1. Either the Judicial Council unintentionally endorsed ordination for all bisexual, queer, and trans people (who are not gay or lesbian) regardless of who they are in a “self-avowed practicing” relationship with.


2. More likely, we need to start talking honestly about the ways The UMC is failing to even recognize the humanity of a portion of its members by focusing more on body parts and less on the of wholeness of an entire person’s identity and being.

We can say we only discriminate against gay and lesbian people but we also know that Decision 920 decided that “a self avowed practicing homosexual” is defined by someone who admits to have genital to genital contact with someone of the same gender.

Again, I wonder if the church means what it says. Does the church care about being same gender or same genital? 

Trans 101 will teach anyone that gender and genital have no business being used interchangeably. So where does that leave us?

I believe the church rules care about body parts, not people.

We might make make ourselves feel a little better about the discriminatory policies of our church by saying we don’t technically discriminate against all bi and queer and trans people but the actual technical reality is that we do, its just that we also erase their identities in the process by focusing on genitals and not people.

If you are wondering how we we got to talking about genitals and our church laws, you and I share some concerns.

There are certainly many who will easily dismiss the value of this conversation along with the value of bi, queer, and non-binary trans identities. It is unfortunate.
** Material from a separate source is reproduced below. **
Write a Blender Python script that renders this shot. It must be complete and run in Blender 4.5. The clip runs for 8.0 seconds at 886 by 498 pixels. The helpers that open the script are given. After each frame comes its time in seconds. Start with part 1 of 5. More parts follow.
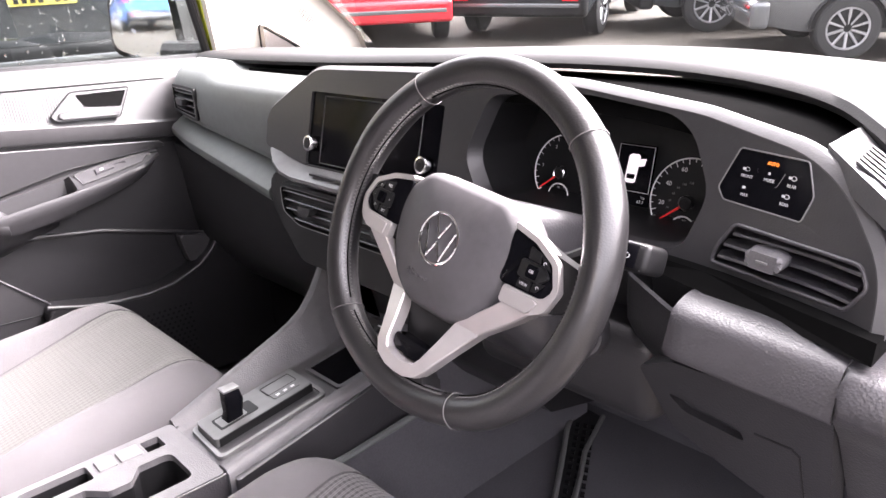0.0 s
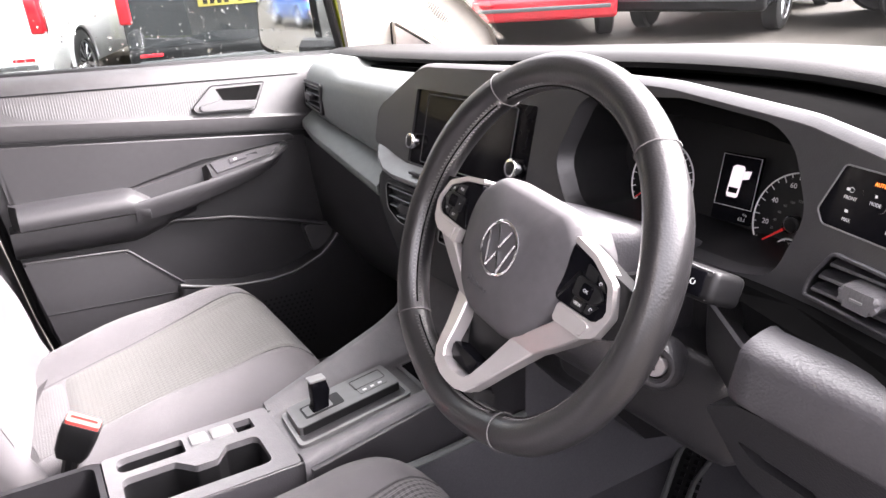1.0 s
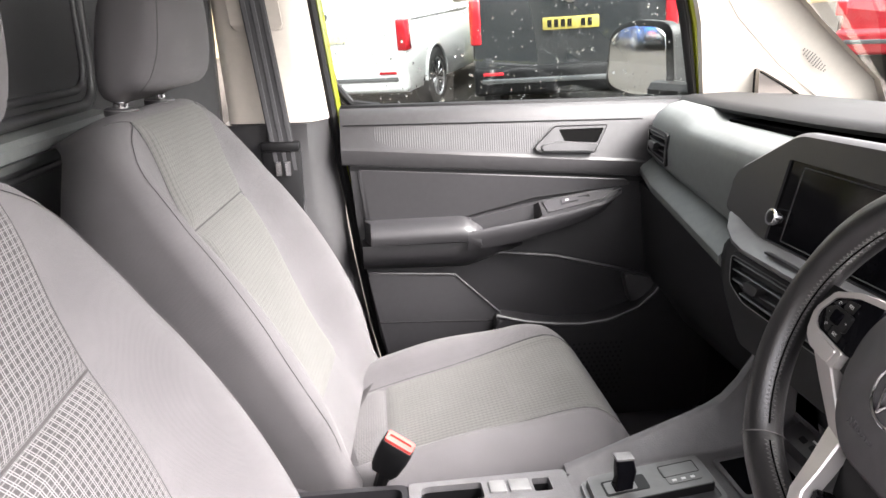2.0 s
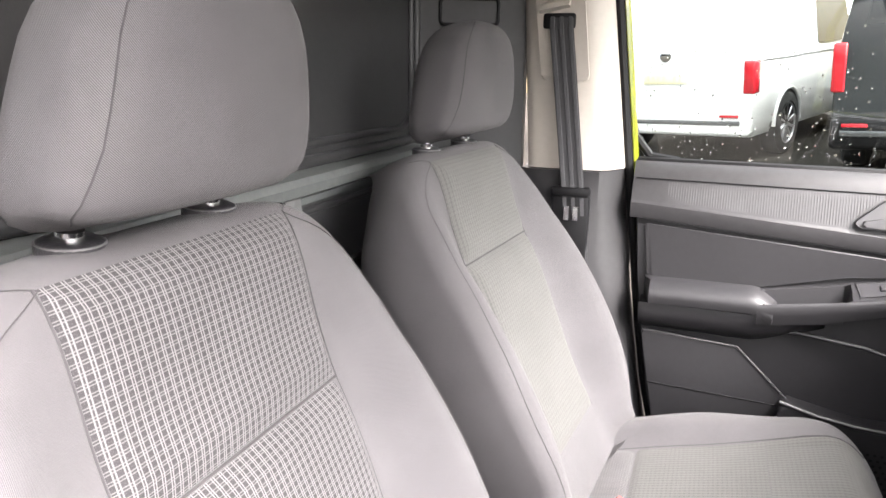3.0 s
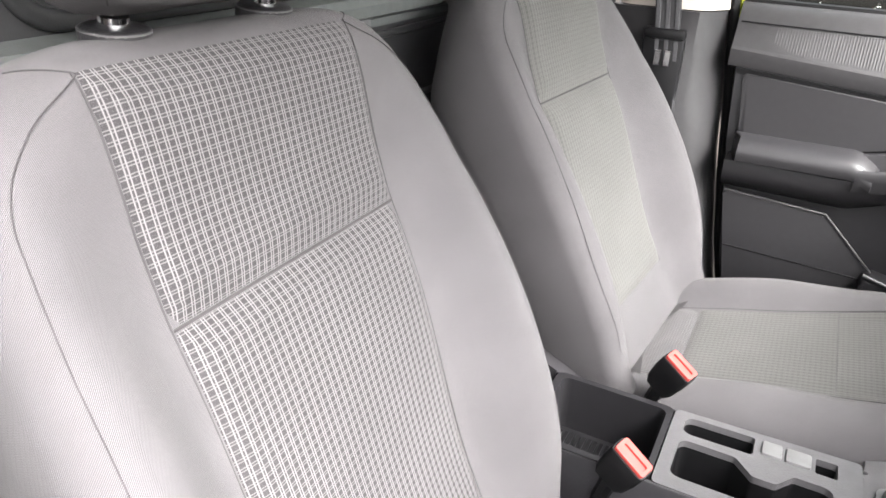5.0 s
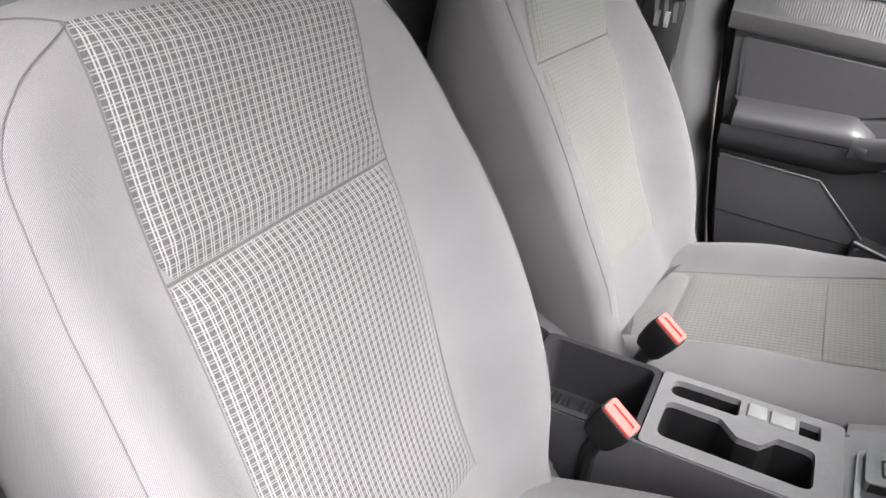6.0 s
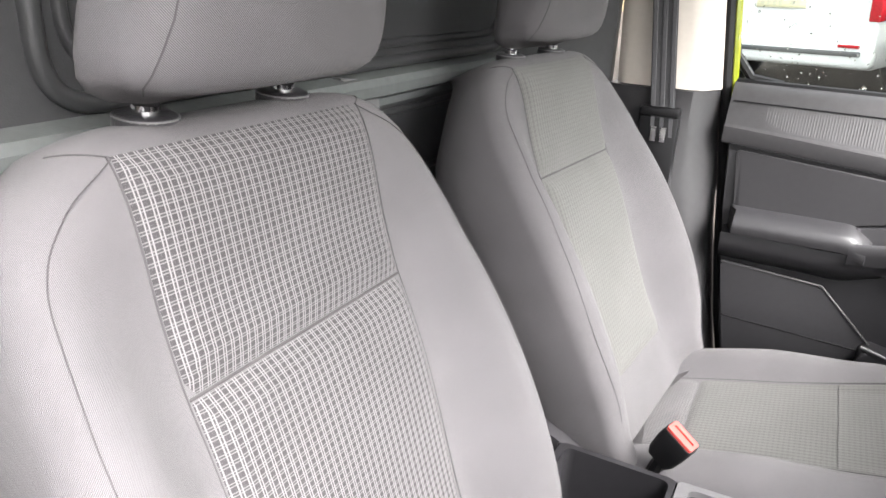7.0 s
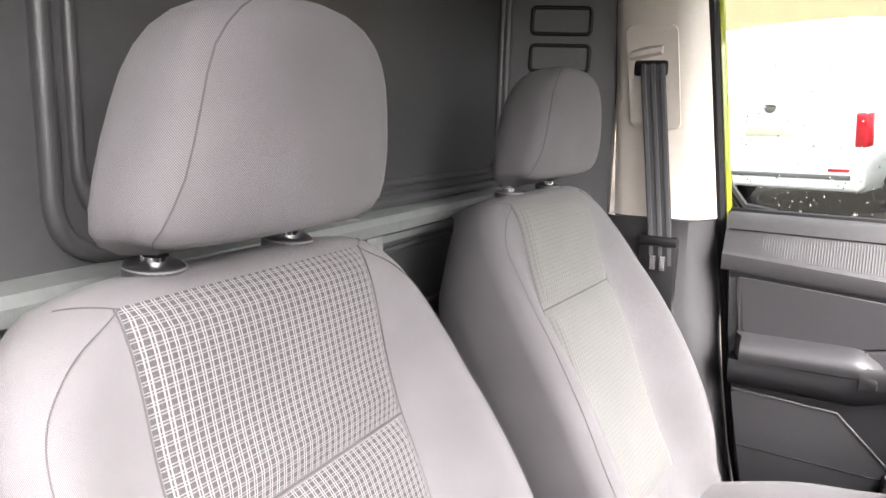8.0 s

Our policies and teachings in regards to human sexuality and gender identity become less and less relevant everyday as younger generations commit to learning and seeing the world through healthier, freer, and more diverse expressions of God’s creation.

As I said earlier, this is a language and awareness issue that extends far beyond the Judicial Council or even The UMC, but I wonder, if we insist on falling behind all the other churches in discriminatory policy and practices if we can at least extend the courtesy of recognizing LGBTQ people as more than the sum of our body parts.”